Only the lines from the one containing "# ---- helpers" through the one containing "scene.render.fps = FPS" are wanted. Give them again exactly, both ends included.
···
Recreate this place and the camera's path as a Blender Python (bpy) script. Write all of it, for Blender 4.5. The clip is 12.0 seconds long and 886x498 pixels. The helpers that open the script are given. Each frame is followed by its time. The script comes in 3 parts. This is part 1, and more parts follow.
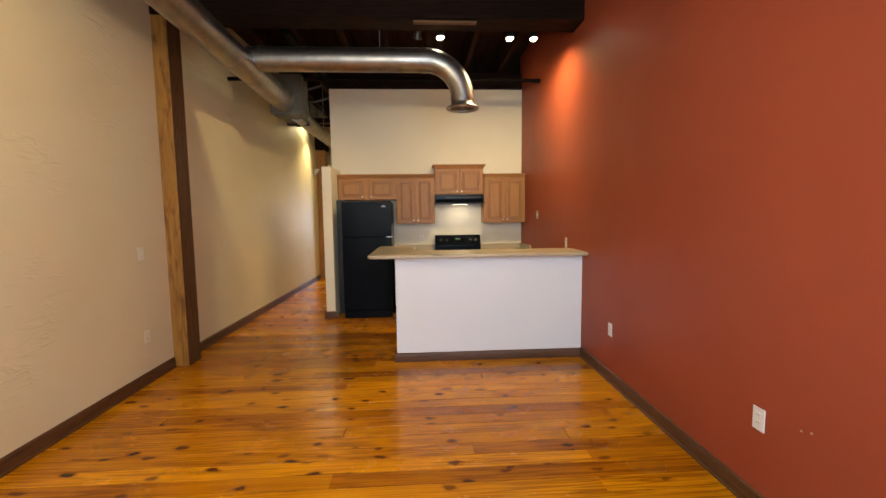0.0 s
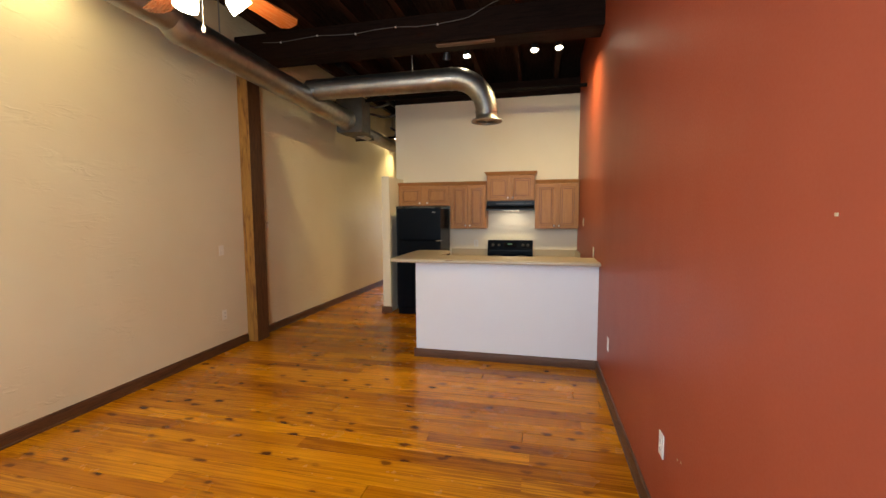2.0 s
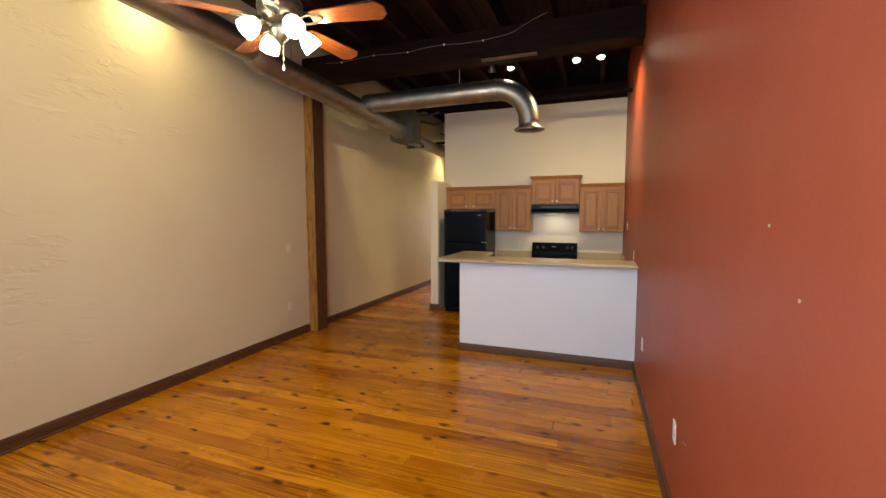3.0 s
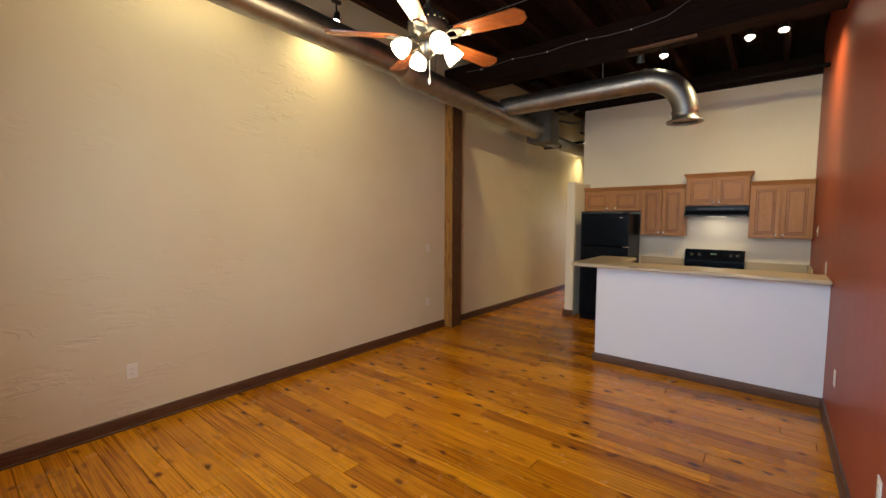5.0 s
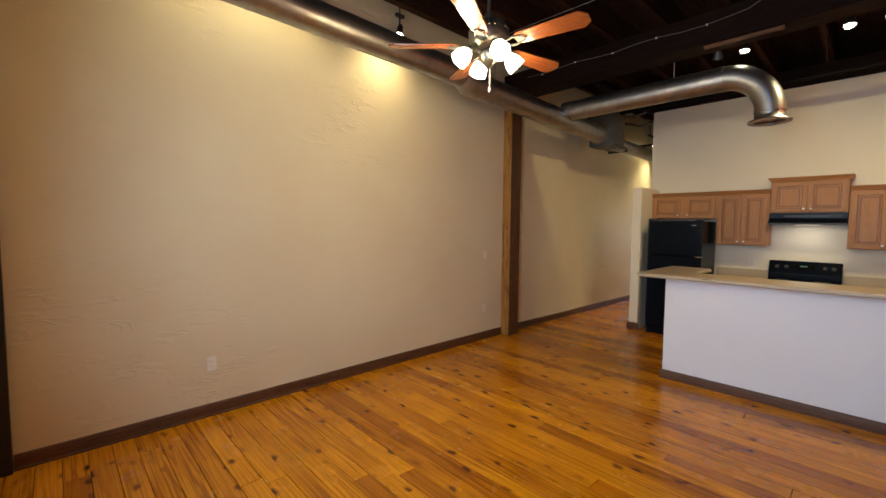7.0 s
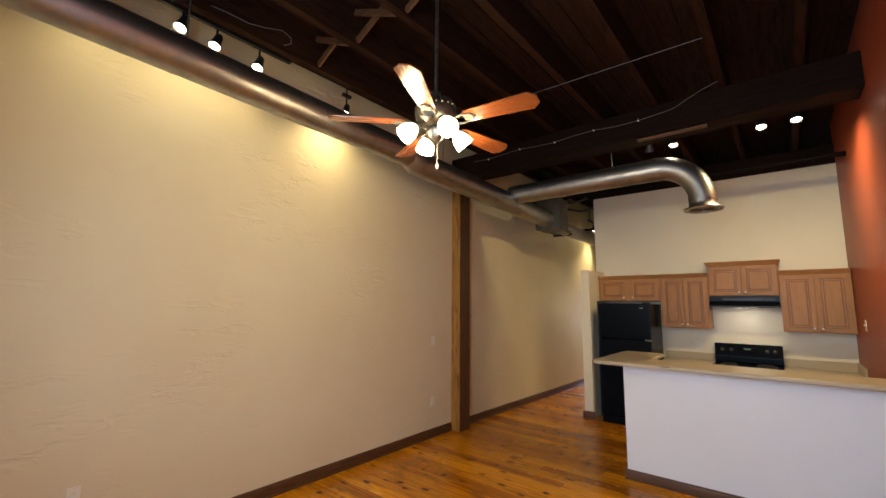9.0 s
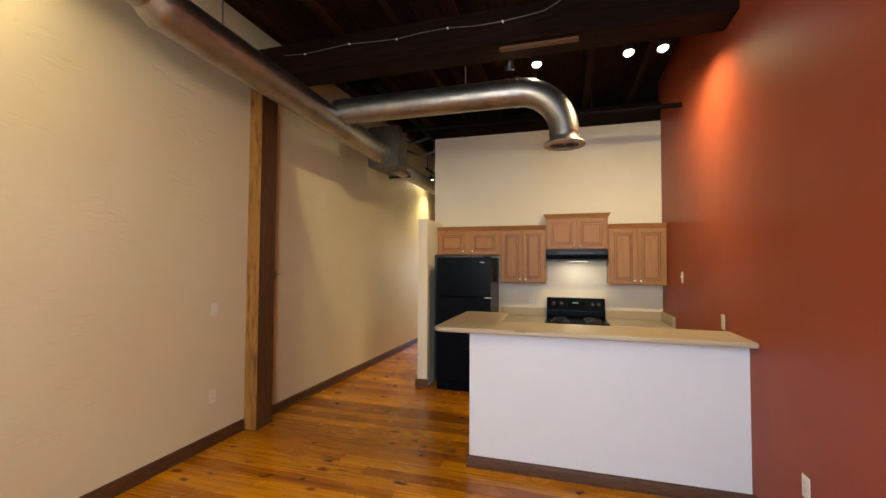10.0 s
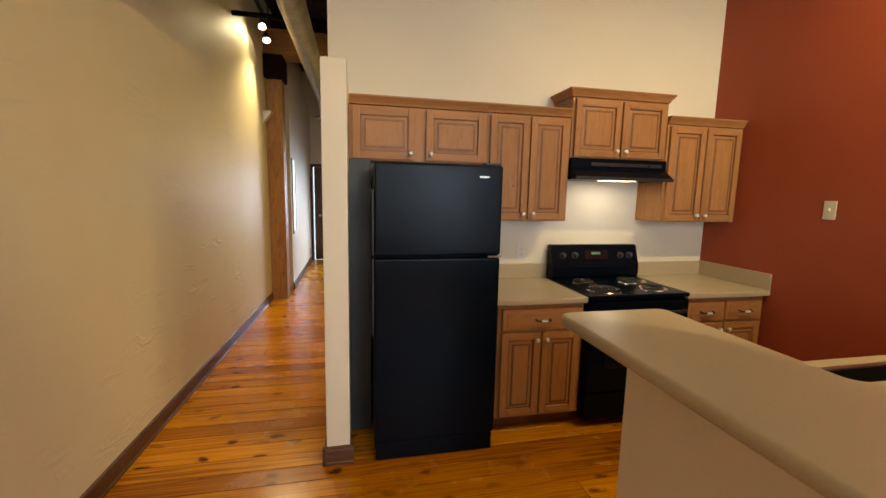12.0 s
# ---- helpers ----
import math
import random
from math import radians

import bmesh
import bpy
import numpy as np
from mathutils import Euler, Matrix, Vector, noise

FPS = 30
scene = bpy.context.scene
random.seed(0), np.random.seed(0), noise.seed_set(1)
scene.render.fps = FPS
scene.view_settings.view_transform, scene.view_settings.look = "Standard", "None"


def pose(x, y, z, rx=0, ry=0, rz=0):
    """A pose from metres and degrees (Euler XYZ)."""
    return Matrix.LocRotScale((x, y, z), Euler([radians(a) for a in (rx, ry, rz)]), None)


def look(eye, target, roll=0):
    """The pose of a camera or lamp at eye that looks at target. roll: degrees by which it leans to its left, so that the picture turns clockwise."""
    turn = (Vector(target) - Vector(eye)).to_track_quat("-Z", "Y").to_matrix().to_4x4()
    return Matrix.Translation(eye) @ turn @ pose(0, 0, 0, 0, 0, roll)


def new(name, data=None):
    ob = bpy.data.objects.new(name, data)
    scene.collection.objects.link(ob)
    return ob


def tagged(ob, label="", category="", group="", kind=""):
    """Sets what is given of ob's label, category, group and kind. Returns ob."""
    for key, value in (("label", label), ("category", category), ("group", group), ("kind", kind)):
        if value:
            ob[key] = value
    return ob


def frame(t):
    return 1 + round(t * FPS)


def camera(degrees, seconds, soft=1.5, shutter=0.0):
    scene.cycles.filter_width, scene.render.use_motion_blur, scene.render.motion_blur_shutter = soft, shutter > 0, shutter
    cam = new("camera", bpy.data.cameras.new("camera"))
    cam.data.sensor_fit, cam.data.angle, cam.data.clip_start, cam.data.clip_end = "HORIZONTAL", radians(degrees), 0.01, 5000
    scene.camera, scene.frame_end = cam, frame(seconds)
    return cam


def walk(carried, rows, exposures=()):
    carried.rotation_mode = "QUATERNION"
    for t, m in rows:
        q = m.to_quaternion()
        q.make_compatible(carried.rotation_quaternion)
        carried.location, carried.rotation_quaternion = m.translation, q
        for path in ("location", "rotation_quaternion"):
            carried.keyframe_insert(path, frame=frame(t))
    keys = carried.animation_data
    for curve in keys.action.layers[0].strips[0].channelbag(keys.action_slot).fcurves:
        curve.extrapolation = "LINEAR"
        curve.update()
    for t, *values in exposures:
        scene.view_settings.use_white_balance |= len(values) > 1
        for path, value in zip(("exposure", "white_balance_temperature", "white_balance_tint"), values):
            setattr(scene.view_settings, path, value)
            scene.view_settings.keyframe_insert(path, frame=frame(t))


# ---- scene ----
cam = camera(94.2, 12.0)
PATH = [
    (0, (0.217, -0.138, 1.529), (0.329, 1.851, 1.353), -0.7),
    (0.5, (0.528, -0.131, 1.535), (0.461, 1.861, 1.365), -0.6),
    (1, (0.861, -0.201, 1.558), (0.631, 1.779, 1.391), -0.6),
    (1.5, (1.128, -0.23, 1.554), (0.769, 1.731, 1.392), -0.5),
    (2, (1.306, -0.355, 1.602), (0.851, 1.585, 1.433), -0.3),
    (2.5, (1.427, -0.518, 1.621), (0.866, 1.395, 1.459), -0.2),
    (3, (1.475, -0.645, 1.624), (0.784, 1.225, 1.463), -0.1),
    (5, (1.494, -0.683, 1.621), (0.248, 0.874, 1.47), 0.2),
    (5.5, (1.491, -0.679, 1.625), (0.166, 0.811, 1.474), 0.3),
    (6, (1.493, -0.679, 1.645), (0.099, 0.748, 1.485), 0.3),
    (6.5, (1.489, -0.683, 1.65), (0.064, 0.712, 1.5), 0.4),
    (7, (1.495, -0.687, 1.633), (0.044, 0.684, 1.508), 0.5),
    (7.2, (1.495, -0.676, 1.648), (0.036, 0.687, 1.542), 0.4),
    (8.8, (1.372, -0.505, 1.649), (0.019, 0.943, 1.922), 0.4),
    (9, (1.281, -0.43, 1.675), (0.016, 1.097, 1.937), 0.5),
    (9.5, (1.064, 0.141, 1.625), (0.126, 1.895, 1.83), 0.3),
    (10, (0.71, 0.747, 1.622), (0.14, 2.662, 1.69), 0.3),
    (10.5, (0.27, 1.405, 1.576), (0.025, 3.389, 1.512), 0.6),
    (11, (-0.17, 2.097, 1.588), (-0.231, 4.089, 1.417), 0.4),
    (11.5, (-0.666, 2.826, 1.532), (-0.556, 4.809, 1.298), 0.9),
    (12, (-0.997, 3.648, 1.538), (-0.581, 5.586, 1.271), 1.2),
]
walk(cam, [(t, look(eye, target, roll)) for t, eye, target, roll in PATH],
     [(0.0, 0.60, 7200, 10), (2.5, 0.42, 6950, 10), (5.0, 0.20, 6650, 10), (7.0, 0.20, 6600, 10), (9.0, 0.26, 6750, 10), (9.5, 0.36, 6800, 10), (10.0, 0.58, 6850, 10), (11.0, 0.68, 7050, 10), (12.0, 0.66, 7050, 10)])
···
**Expected answer:**
# ---- helpers ----
import math
import random
from math import radians

import bmesh
import bpy
import numpy as np
from mathutils import Euler, Matrix, Vector, noise

FPS = 30
scene = bpy.context.scene
random.seed(0), np.random.seed(0), noise.seed_set(1)
scene.render.fps = FPS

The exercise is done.